Instructions for the task: All of the material should be reproduced exactly, with pictures left out.

Data segment:

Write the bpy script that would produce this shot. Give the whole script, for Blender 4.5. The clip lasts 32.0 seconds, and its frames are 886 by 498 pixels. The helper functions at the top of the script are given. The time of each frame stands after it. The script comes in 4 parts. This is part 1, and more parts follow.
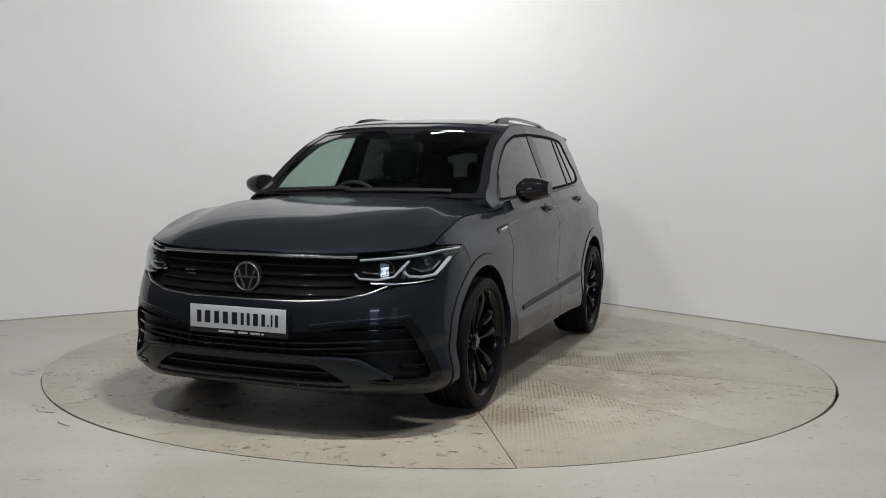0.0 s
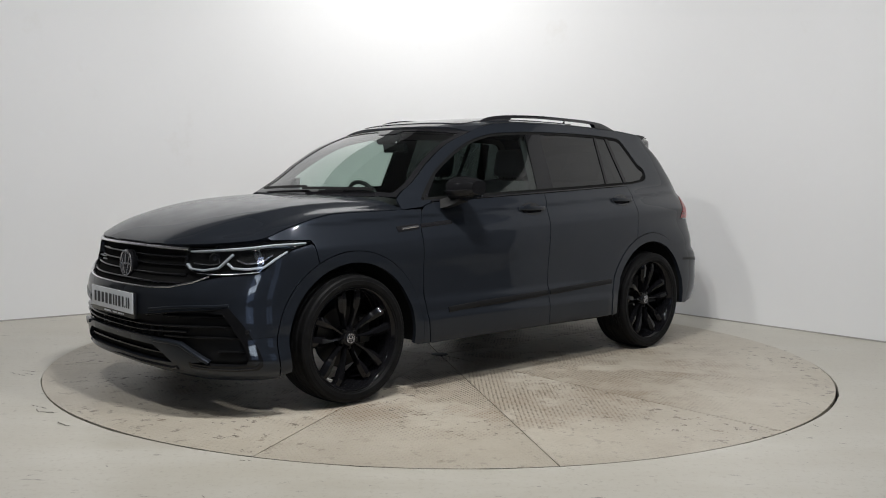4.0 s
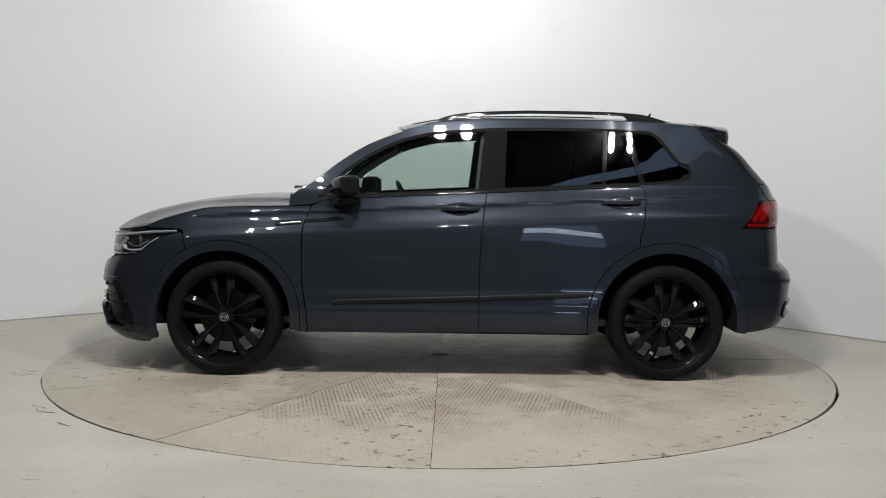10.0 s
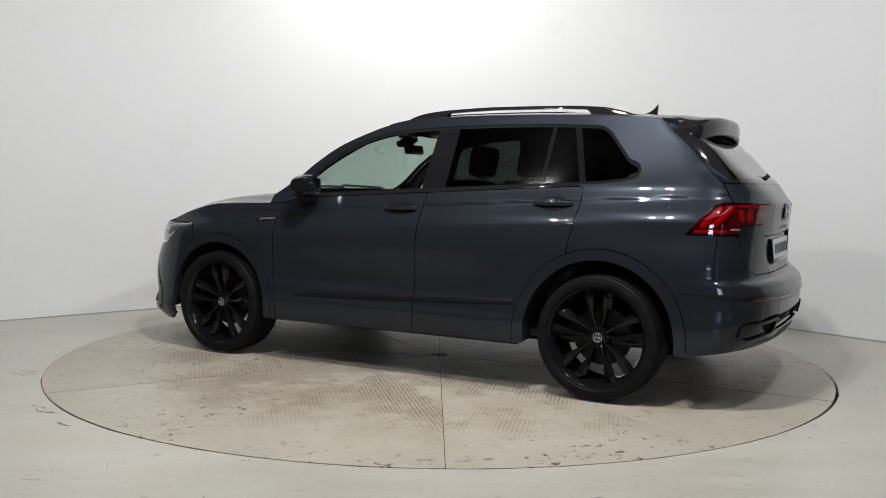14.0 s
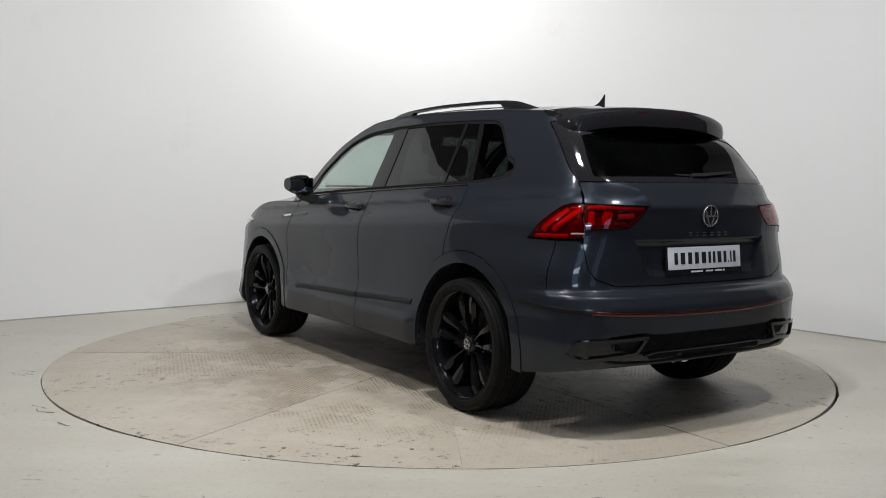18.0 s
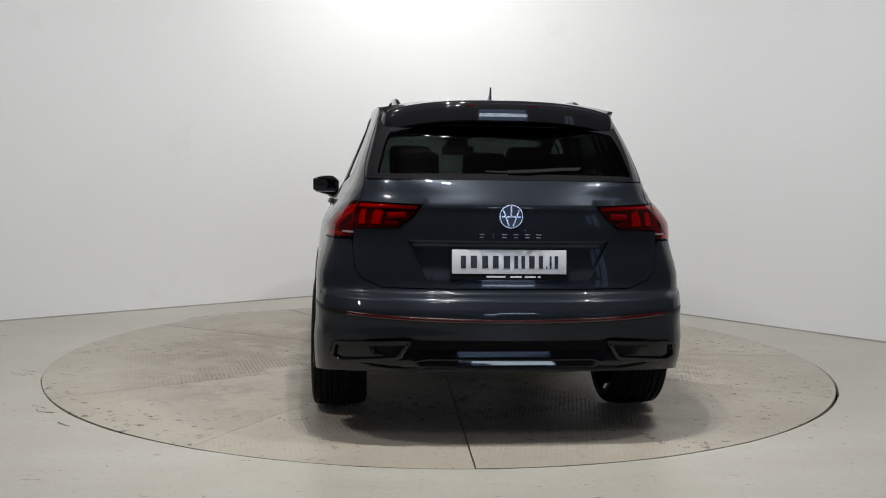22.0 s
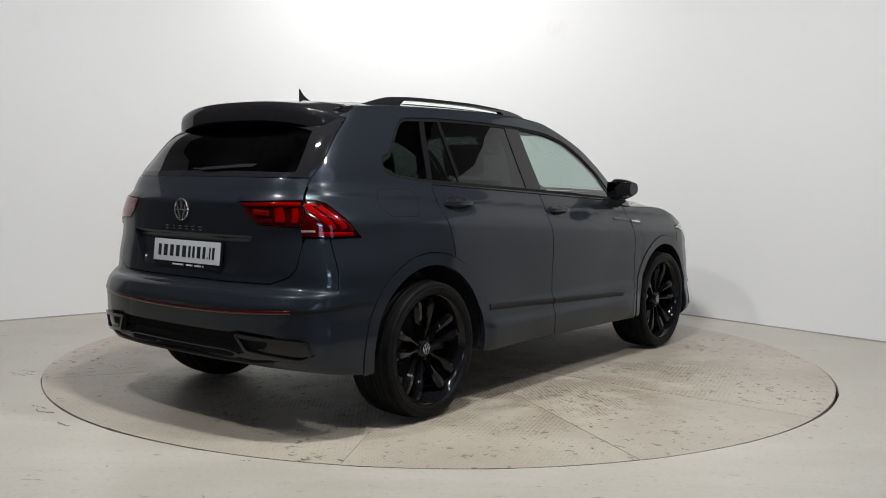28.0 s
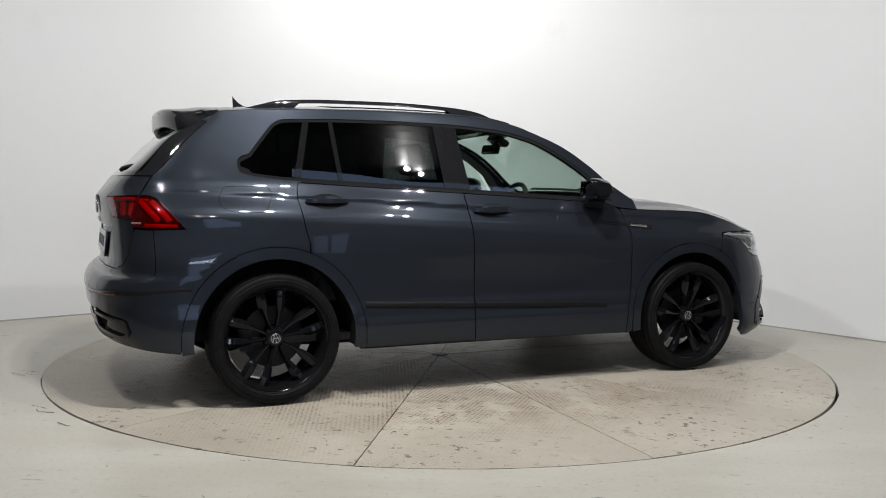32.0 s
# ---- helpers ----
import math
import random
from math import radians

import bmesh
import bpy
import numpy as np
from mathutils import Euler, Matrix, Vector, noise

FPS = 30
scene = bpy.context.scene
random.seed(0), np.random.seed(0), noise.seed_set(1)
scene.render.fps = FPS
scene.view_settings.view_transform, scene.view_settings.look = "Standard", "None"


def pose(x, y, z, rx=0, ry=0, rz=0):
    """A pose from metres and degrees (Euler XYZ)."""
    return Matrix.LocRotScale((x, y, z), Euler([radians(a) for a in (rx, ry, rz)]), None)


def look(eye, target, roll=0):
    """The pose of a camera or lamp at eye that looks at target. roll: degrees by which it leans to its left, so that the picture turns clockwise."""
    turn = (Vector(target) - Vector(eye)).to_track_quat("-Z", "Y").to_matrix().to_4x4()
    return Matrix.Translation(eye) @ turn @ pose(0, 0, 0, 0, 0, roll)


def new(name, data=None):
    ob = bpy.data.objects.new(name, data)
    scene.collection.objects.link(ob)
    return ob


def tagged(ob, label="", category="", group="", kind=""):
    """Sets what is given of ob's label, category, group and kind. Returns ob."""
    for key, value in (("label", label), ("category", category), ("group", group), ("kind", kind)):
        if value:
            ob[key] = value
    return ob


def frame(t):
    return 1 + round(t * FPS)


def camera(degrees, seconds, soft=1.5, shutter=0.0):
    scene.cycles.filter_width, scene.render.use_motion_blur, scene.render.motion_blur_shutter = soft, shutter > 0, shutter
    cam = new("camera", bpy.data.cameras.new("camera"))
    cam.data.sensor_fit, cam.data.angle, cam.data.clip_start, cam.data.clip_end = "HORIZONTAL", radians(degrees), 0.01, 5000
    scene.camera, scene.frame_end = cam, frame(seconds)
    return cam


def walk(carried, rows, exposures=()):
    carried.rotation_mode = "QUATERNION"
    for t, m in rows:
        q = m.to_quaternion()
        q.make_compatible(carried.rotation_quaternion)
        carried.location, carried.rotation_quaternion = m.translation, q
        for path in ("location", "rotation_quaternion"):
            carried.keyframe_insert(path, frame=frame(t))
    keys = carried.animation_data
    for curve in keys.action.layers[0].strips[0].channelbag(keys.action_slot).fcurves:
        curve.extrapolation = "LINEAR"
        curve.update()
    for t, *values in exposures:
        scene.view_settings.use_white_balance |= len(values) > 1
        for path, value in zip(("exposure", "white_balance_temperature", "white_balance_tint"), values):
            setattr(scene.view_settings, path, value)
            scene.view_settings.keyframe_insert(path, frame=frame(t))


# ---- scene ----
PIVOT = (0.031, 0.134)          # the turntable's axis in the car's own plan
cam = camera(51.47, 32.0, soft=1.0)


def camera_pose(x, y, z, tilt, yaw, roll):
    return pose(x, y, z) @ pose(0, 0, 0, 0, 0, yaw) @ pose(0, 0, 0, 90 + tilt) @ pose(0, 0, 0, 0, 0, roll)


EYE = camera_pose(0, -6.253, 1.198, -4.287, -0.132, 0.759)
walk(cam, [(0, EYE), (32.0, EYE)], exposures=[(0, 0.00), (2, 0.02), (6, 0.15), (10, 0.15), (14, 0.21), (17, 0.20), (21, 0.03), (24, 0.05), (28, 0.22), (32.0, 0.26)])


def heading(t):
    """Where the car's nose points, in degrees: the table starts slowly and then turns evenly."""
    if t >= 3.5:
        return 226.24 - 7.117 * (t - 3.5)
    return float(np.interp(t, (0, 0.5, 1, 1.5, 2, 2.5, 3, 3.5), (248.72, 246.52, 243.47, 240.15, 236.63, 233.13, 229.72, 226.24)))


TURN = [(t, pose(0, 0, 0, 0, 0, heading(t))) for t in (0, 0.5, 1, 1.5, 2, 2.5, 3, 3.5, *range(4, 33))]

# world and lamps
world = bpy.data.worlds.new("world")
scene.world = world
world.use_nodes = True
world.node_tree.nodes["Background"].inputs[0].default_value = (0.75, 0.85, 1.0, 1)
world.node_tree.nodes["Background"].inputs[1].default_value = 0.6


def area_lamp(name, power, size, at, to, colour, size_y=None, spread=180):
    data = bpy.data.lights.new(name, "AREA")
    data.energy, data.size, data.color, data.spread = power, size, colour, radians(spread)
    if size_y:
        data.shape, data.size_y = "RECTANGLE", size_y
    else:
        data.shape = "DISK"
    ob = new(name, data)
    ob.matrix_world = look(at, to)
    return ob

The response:
Write the bpy script that would produce this shot. Give the whole script, for Blender 4.5. The clip lasts 32.0 seconds, and its frames are 886 by 498 pixels. The helper functions at the top of the script are given. The time of each frame stands after it. The script comes in 4 parts. This is part 1, and more parts follow.
0.0 s
4.0 s
10.0 s
14.0 s
18.0 s
22.0 s
28.0 s
32.0 s
# ---- helpers ----
import math
import random
from math import radians

import bmesh
import bpy
import numpy as np
from mathutils import Euler, Matrix, Vector, noise

FPS = 30
scene = bpy.context.scene
random.seed(0), np.random.seed(0), noise.seed_set(1)
scene.render.fps = FPS
scene.view_settings.view_transform, scene.view_settings.look = "Standard", "None"


def pose(x, y, z, rx=0, ry=0, rz=0):
    """A pose from metres and degrees (Euler XYZ)."""
    return Matrix.LocRotScale((x, y, z), Euler([radians(a) for a in (rx, ry, rz)]), None)


def look(eye, target, roll=0):
    """The pose of a camera or lamp at eye that looks at target. roll: degrees by which it leans to its left, so that the picture turns clockwise."""
    turn = (Vector(target) - Vector(eye)).to_track_quat("-Z", "Y").to_matrix().to_4x4()
    return Matrix.Translation(eye) @ turn @ pose(0, 0, 0, 0, 0, roll)


def new(name, data=None):
    ob = bpy.data.objects.new(name, data)
    scene.collection.objects.link(ob)
    return ob


def tagged(ob, label="", category="", group="", kind=""):
    """Sets what is given of ob's label, category, group and kind. Returns ob."""
    for key, value in (("label", label), ("category", category), ("group", group), ("kind", kind)):
        if value:
            ob[key] = value
    return ob


def frame(t):
    return 1 + round(t * FPS)


def camera(degrees, seconds, soft=1.5, shutter=0.0):
    scene.cycles.filter_width, scene.render.use_motion_blur, scene.render.motion_blur_shutter = soft, shutter > 0, shutter
    cam = new("camera", bpy.data.cameras.new("camera"))
    cam.data.sensor_fit, cam.data.angle, cam.data.clip_start, cam.data.clip_end = "HORIZONTAL", radians(degrees), 0.01, 5000
    scene.camera, scene.frame_end = cam, frame(seconds)
    return cam


def walk(carried, rows, exposures=()):
    carried.rotation_mode = "QUATERNION"
    for t, m in rows:
        q = m.to_quaternion()
        q.make_compatible(carried.rotation_quaternion)
        carried.location, carried.rotation_quaternion = m.translation, q
        for path in ("location", "rotation_quaternion"):
            carried.keyframe_insert(path, frame=frame(t))
    keys = carried.animation_data
    for curve in keys.action.layers[0].strips[0].channelbag(keys.action_slot).fcurves:
        curve.extrapolation = "LINEAR"
        curve.update()
    for t, *values in exposures:
        scene.view_settings.use_white_balance |= len(values) > 1
        for path, value in zip(("exposure", "white_balance_temperature", "white_balance_tint"), values):
            setattr(scene.view_settings, path, value)
            scene.view_settings.keyframe_insert(path, frame=frame(t))


# ---- scene ----
PIVOT = (0.031, 0.134)          # the turntable's axis in the car's own plan
cam = camera(51.47, 32.0, soft=1.0)


def camera_pose(x, y, z, tilt, yaw, roll):
    return pose(x, y, z) @ pose(0, 0, 0, 0, 0, yaw) @ pose(0, 0, 0, 90 + tilt) @ pose(0, 0, 0, 0, 0, roll)


EYE = camera_pose(0, -6.253, 1.198, -4.287, -0.132, 0.759)
walk(cam, [(0, EYE), (32.0, EYE)], exposures=[(0, 0.00), (2, 0.02), (6, 0.15), (10, 0.15), (14, 0.21), (17, 0.20), (21, 0.03), (24, 0.05), (28, 0.22), (32.0, 0.26)])


def heading(t):
    """Where the car's nose points, in degrees: the table starts slowly and then turns evenly."""
    if t >= 3.5:
        return 226.24 - 7.117 * (t - 3.5)
    return float(np.interp(t, (0, 0.5, 1, 1.5, 2, 2.5, 3, 3.5), (248.72, 246.52, 243.47, 240.15, 236.63, 233.13, 229.72, 226.24)))


TURN = [(t, pose(0, 0, 0, 0, 0, heading(t))) for t in (0, 0.5, 1, 1.5, 2, 2.5, 3, 3.5, *range(4, 33))]

# world and lamps
world = bpy.data.worlds.new("world")
scene.world = world
world.use_nodes = True
world.node_tree.nodes["Background"].inputs[0].default_value = (0.75, 0.85, 1.0, 1)
world.node_tree.nodes["Background"].inputs[1].default_value = 0.6


def area_lamp(name, power, size, at, to, colour, size_y=None, spread=180):
    data = bpy.data.lights.new(name, "AREA")
    data.energy, data.size, data.color, data.spread = power, size, colour, radians(spread)
    if size_y:
        data.shape, data.size_y = "RECTANGLE", size_y
    else:
        data.shape = "DISK"
    ob = new(name, data)
    ob.matrix_world = look(at, to)
    return ob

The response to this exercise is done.